Go through the listing and set it down exactly, leaving out its pictures.

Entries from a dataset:
#####
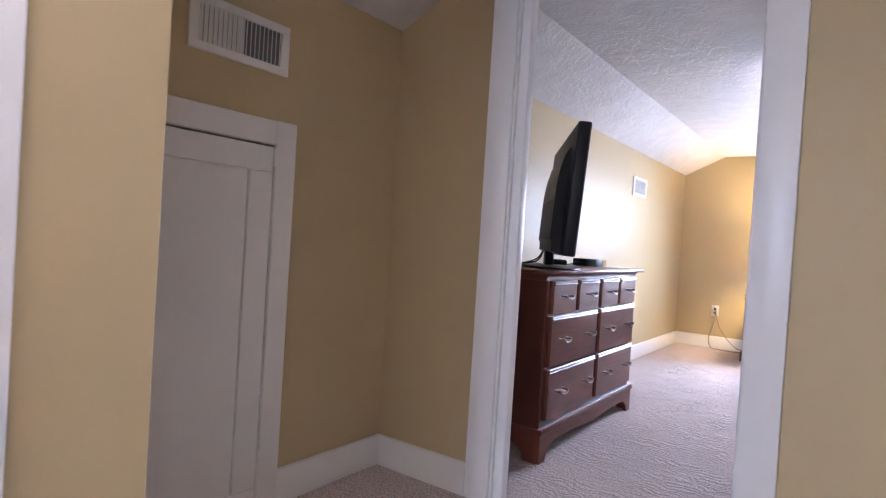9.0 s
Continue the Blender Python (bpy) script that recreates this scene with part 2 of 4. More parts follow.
def circle_fabric():
    """Light upholstery printed with large concentric rings."""
    m = material("ring_print_fabric", (0.50, 0.47, 0.45), 0.9, vary=0.08, scale=30, spec=0.15, bump=0.3, bump_scale=260, bump_dist=0.001)
    n, l = m.node_tree.nodes, m.node_tree.links
    p = n["Principled BSDF"]
    plain = p.inputs["Base Color"].links[0].from_socket
    tc, vor = n.new("ShaderNodeTexCoord"), n.new("ShaderNodeTexVoronoi")
    flat = n.new("ShaderNodeVectorMath")
    flat.operation, flat.inputs[1].default_value = "MULTIPLY", (1, 1, 0)
    l.new(tc.outputs["Object"], flat.inputs[0])
    vor.inputs["Scale"].default_value, vor.inputs["Randomness"].default_value = 6.5, 0.55
    l.new(flat.outputs[0], vor.inputs["Vector"])
    sn, gt = n.new("ShaderNodeMath"), n.new("ShaderNodeMath")
    sn.operation, sn.inputs[1].default_value = "MULTIPLY", 21.0
    l.new(vor.outputs["Distance"], sn.inputs[0])
    si = n.new("ShaderNodeMath")
    si.operation = "SINE"
    l.new(sn.outputs[0], si.inputs[0])
    gt.operation, gt.inputs[1].default_value = "GREATER_THAN", 0.0
    l.new(si.outputs[0], gt.inputs[0])
    k = n.new("ShaderNodeMix")
    k.data_type = "RGBA"
    l.new(gt.outputs[0], k.inputs[0])
    l.new(plain, k.inputs[6])
    k.inputs[7].default_value = (0.78, 0.76, 0.73, 1)
    l.new(k.outputs[2], p.inputs["Base Color"])
    return m


TAN = material("tan_wall_paint", (0.52, 0.415, 0.245), 0.44, vary=0.06, scale=1.5, bump=0.22, bump_scale=150, bump_dist=0.0011, spec=0.10)
CEILING = textured_ceiling("ceiling_texture", (0.70, 0.68, 0.67))
TRIM = material("gloss_white_trim", (0.76, 0.75, 0.74), 0.31, vary=0.03, scale=1.2, bump=0.08, bump_scale=55, bump_dist=0.002)
CARPET = carpet_material()
VINYL = material("white_vinyl", (0.72, 0.735, 0.73), 0.34, vary=0.06, scale=3, stretch=(16, 16, 0.15))
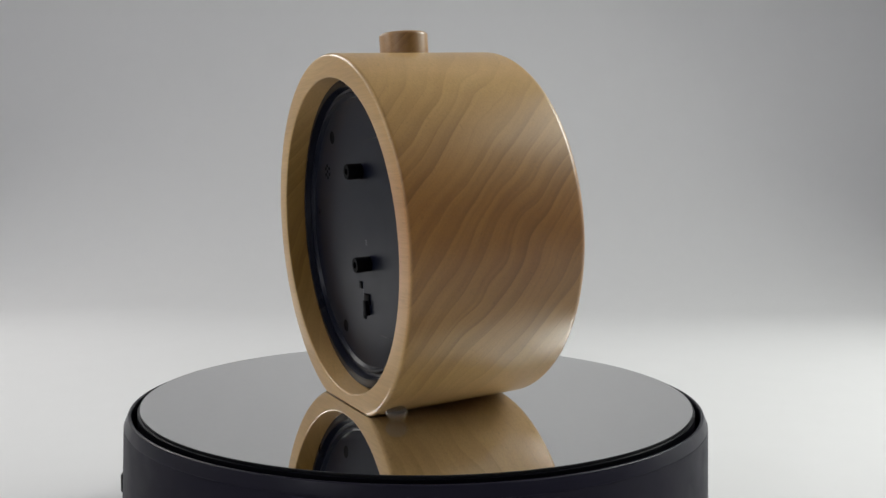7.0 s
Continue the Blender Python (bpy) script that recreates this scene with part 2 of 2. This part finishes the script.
def turntable():
    thing = tagged(new("turntable"), "round black motorised display turntable with a mirrored plate", "turntable")
    thing.location = (-0.0006, 0, FLOOR_Z)
    up = -FLOOR_Z
    body = [(0.0, 0.0), (0.0790, 0.0), (0.0803, 0.002), (0.0805, 0.006), (0.0795, up - 0.0040), (0.0780, up - 0.0042), (0.0770, up - 0.012), (0.0, up - 0.012)]
    part("body", lathe(body, 200, closed=False), M_BASE, thing, "matt black plastic body", Z_AXIS, smooth=24)
    rim = [(0.0772, up - 0.0110), (0.0774, up - 0.0018)] + arc(0.0780, up - 0.0016, 0.0005, 170, 38, 6)
    rim += [(0.0793, up - 0.0036), (0.0794, up - 0.0040), (0.0781, up - 0.0041)]
    part("rim", lathe(rim, 200), M_RIM, thing, "bevelled satin black rim", Z_AXIS, smooth=24)
    plate = part("plate", lathe([(0.0, -0.006), (0.0755, -0.006), (0.0761, -0.0050), (0.0761, -0.0008), (0.0757, -0.0007),
                                 (0.0757, -0.00004), (0.07553, -0.00004), (0.07553, -0.0003), (0.0, -0.0003)], 200, closed=False),
                 M_EDGE, thing, "glossy black rotating plate", Z_AXIS, smooth=24)
    part("mirror", lathe([(0.0, -0.0002), (0.0755, -0.0002), (0.0755, 0.0)] + [(0.0, 0.0)], 200, closed=False),
         M_MIRROR, plate, "round mirror glass of the plate", Z_AXIS, smooth=0)
    plate.location = (0, 0, up)
    sw = box(-0.0014, 0.0014, -0.0026, 0.0026, -0.0010, 0.0014, 0.0005)
    part("switch", sw, M_EDGE, thing, "small black slide switch", pose(-0.0797, -0.010, up - 0.0229, 0, 0, -83) )
    return thing, plate


# ---- the clock ----
# all parts are given in the space of the thing, whose axis of turning is z; the clock leans back by 4 degrees
M_DIAL = pose(-0.0026, -0.0055, 0.0475) @ pose(0, 0, 0, -4.145) @ pose(0, 0, 0, 0, 0.573, 0)
M_CASE = pose(-0.0026, -0.0055, 0.0475) @ pose(0, 0, 0, -4.145) @ pose(0, 0, 0, 0, 0, 0.10) @ pose(-0.00070, 0, -0.00030)


def stroke(points, n=8):
    """A pen stroke through (x, y, width): a smooth ribbon outline, as a list of (x, y)."""
    p = [np.array(q, float) for q in points]
    p = [2 * p[0] - p[1]] + p + [2 * p[-1] - p[-2]]
    line = []
    for a, b, c, d in zip(p, p[1:], p[2:], p[3:]):
        for i in range(n):
            t = i / n
            line.append(0.5 * (2 * b + (c - a) * t + (2 * a - 5 * b + 4 * c - d) * t * t + (3 * b - a - 3 * c + d) * t ** 3))
    line.append(p[-2])
    left, right = [], []
    for i, q in enumerate(line):
        d = line[min(i + 1, len(line) - 1)][:2] - line[max(i - 1, 0)][:2]
        d = d / max(1e-9, math.hypot(*d))
        w = q[2] / 2
        left.append((q[0] - d[1] * w, q[1] + d[0] * w))
        right.append((q[0] + d[1] * w, q[1] - d[0] * w))
    return left, right


def flat(bm, left, right, z):
    a = [bm.verts.new((x, -z, y)) for x, y in left]
    b = [bm.verts.new((x, -z, y)) for x, y in right]
    for i in range(len(a) - 1):
        bm.faces.new((a[i], a[i + 1], b[i + 1], b[i]))


def ellipse(cx, cy, rx, ry, n=40, a0=0.0, a1=360.0):
    return [(cx + rx * math.sin(radians(a0 + (a1 - a0) * i / n)), cy + ry * math.cos(radians(a0 + (a1 - a0) * i / n))) for i in range(n + 1)]


class Glyph:
    """A numeral of unit height, cut from thin foil: each piece lies a hair above the last."""

    def __init__(self):
        self.bm, self.level = bmesh.new(), 0.0

    def up(self):
        self.level += 0.0006
        return self.level

    def pen(self, *points):
        flat(self.bm, *stroke(points), self.up())

    def ring(self, cx, cy, rx, ry, ix, iy, dx=0.0):
        flat(self.bm, ellipse(cx, cy, rx, ry), ellipse(cx + dx, cy, ix, iy), self.up())

    def ball(self, cx, cy, r):
        z = self.up()
        c = self.bm.verts.new((cx, -z, cy))
        e = [self.bm.verts.new((x, -z, y)) for x, y in ellipse(cx, cy, r, r, 24)[:-1]]
        for i in range(24):
            self.bm.faces.new((c, e[i], e[(i + 1) % 24]))

    def bar(self, x0, y0, x1, y1):
        flat(self.bm, [(x0, y0), (x1, y0)], [(x0, y1), (x1, y1)], self.up())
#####
• **RESULT**:
9.0 s
Continue the Blender Python (bpy) script that recreates this scene with part 2 of 4. More parts follow.
def circle_fabric():
    """Light upholstery printed with large concentric rings."""
    m = material("ring_print_fabric", (0.50, 0.47, 0.45), 0.9, vary=0.08, scale=30, spec=0.15, bump=0.3, bump_scale=260, bump_dist=0.001)
    n, l = m.node_tree.nodes, m.node_tree.links
    p = n["Principled BSDF"]
    plain = p.inputs["Base Color"].links[0].from_socket
    tc, vor = n.new("ShaderNodeTexCoord"), n.new("ShaderNodeTexVoronoi")
    flat = n.new("ShaderNodeVectorMath")
    flat.operation, flat.inputs[1].default_value = "MULTIPLY", (1, 1, 0)
    l.new(tc.outputs["Object"], flat.inputs[0])
    vor.inputs["Scale"].default_value, vor.inputs["Randomness"].default_value = 6.5, 0.55
    l.new(flat.outputs[0], vor.inputs["Vector"])
    sn, gt = n.new("ShaderNodeMath"), n.new("ShaderNodeMath")
    sn.operation, sn.inputs[1].default_value = "MULTIPLY", 21.0
    l.new(vor.outputs["Distance"], sn.inputs[0])
    si = n.new("ShaderNodeMath")
    si.operation = "SINE"
    l.new(sn.outputs[0], si.inputs[0])
    gt.operation, gt.inputs[1].default_value = "GREATER_THAN", 0.0
    l.new(si.outputs[0], gt.inputs[0])
    k = n.new("ShaderNodeMix")
    k.data_type = "RGBA"
    l.new(gt.outputs[0], k.inputs[0])
    l.new(plain, k.inputs[6])
    k.inputs[7].default_value = (0.78, 0.76, 0.73, 1)
    l.new(k.outputs[2], p.inputs["Base Color"])
    return m


TAN = material("tan_wall_paint", (0.52, 0.415, 0.245), 0.44, vary=0.06, scale=1.5, bump=0.22, bump_scale=150, bump_dist=0.0011, spec=0.10)
CEILING = textured_ceiling("ceiling_texture", (0.70, 0.68, 0.67))
TRIM = material("gloss_white_trim", (0.76, 0.75, 0.74), 0.31, vary=0.03, scale=1.2, bump=0.08, bump_scale=55, bump_dist=0.002)
CARPET = carpet_material()
VINYL = material("white_vinyl", (0.72, 0.735, 0.73), 0.34, vary=0.06, scale=3, stretch=(16, 16, 0.15))
7.0 s
Continue the Blender Python (bpy) script that recreates this scene with part 2 of 2. This part finishes the script.
def turntable():
    thing = tagged(new("turntable"), "round black motorised display turntable with a mirrored plate", "turntable")
    thing.location = (-0.0006, 0, FLOOR_Z)
    up = -FLOOR_Z
    body = [(0.0, 0.0), (0.0790, 0.0), (0.0803, 0.002), (0.0805, 0.006), (0.0795, up - 0.0040), (0.0780, up - 0.0042), (0.0770, up - 0.012), (0.0, up - 0.012)]
    part("body", lathe(body, 200, closed=False), M_BASE, thing, "matt black plastic body", Z_AXIS, smooth=24)
    rim = [(0.0772, up - 0.0110), (0.0774, up - 0.0018)] + arc(0.0780, up - 0.0016, 0.0005, 170, 38, 6)
    rim += [(0.0793, up - 0.0036), (0.0794, up - 0.0040), (0.0781, up - 0.0041)]
    part("rim", lathe(rim, 200), M_RIM, thing, "bevelled satin black rim", Z_AXIS, smooth=24)
    plate = part("plate", lathe([(0.0, -0.006), (0.0755, -0.006), (0.0761, -0.0050), (0.0761, -0.0008), (0.0757, -0.0007),
                                 (0.0757, -0.00004), (0.07553, -0.00004), (0.07553, -0.0003), (0.0, -0.0003)], 200, closed=False),
                 M_EDGE, thing, "glossy black rotating plate", Z_AXIS, smooth=24)
    part("mirror", lathe([(0.0, -0.0002), (0.0755, -0.0002), (0.0755, 0.0)] + [(0.0, 0.0)], 200, closed=False),
         M_MIRROR, plate, "round mirror glass of the plate", Z_AXIS, smooth=0)
    plate.location = (0, 0, up)
    sw = box(-0.0014, 0.0014, -0.0026, 0.0026, -0.0010, 0.0014, 0.0005)
    part("switch", sw, M_EDGE, thing, "small black slide switch", pose(-0.0797, -0.010, up - 0.0229, 0, 0, -83) )
    return thing, plate


# ---- the clock ----
# all parts are given in the space of the thing, whose axis of turning is z; the clock leans back by 4 degrees
M_DIAL = pose(-0.0026, -0.0055, 0.0475) @ pose(0, 0, 0, -4.145) @ pose(0, 0, 0, 0, 0.573, 0)
M_CASE = pose(-0.0026, -0.0055, 0.0475) @ pose(0, 0, 0, -4.145) @ pose(0, 0, 0, 0, 0, 0.10) @ pose(-0.00070, 0, -0.00030)


def stroke(points, n=8):
    """A pen stroke through (x, y, width): a smooth ribbon outline, as a list of (x, y)."""
    p = [np.array(q, float) for q in points]
    p = [2 * p[0] - p[1]] + p + [2 * p[-1] - p[-2]]
    line = []
    for a, b, c, d in zip(p, p[1:], p[2:], p[3:]):
        for i in range(n):
            t = i / n
            line.append(0.5 * (2 * b + (c - a) * t + (2 * a - 5 * b + 4 * c - d) * t * t + (3 * b - a - 3 * c + d) * t ** 3))
    line.append(p[-2])
    left, right = [], []
    for i, q in enumerate(line):
        d = line[min(i + 1, len(line) - 1)][:2] - line[max(i - 1, 0)][:2]
        d = d / max(1e-9, math.hypot(*d))
        w = q[2] / 2
        left.append((q[0] - d[1] * w, q[1] + d[0] * w))
        right.append((q[0] + d[1] * w, q[1] - d[0] * w))
    return left, right


def flat(bm, left, right, z):
    a = [bm.verts.new((x, -z, y)) for x, y in left]
    b = [bm.verts.new((x, -z, y)) for x, y in right]
    for i in range(len(a) - 1):
        bm.faces.new((a[i], a[i + 1], b[i + 1], b[i]))


def ellipse(cx, cy, rx, ry, n=40, a0=0.0, a1=360.0):
    return [(cx + rx * math.sin(radians(a0 + (a1 - a0) * i / n)), cy + ry * math.cos(radians(a0 + (a1 - a0) * i / n))) for i in range(n + 1)]


class Glyph:
    """A numeral of unit height, cut from thin foil: each piece lies a hair above the last."""

    def __init__(self):
        self.bm, self.level = bmesh.new(), 0.0

    def up(self):
        self.level += 0.0006
        return self.level

    def pen(self, *points):
        flat(self.bm, *stroke(points), self.up())

    def ring(self, cx, cy, rx, ry, ix, iy, dx=0.0):
        flat(self.bm, ellipse(cx, cy, rx, ry), ellipse(cx + dx, cy, ix, iy), self.up())

    def ball(self, cx, cy, r):
        z = self.up()
        c = self.bm.verts.new((cx, -z, cy))
        e = [self.bm.verts.new((x, -z, y)) for x, y in ellipse(cx, cy, r, r, 24)[:-1]]
        for i in range(24):
            self.bm.faces.new((c, e[i], e[(i + 1) % 24]))

    def bar(self, x0, y0, x1, y1):
        flat(self.bm, [(x0, y0), (x1, y0)], [(x0, y1), (x1, y1)], self.up())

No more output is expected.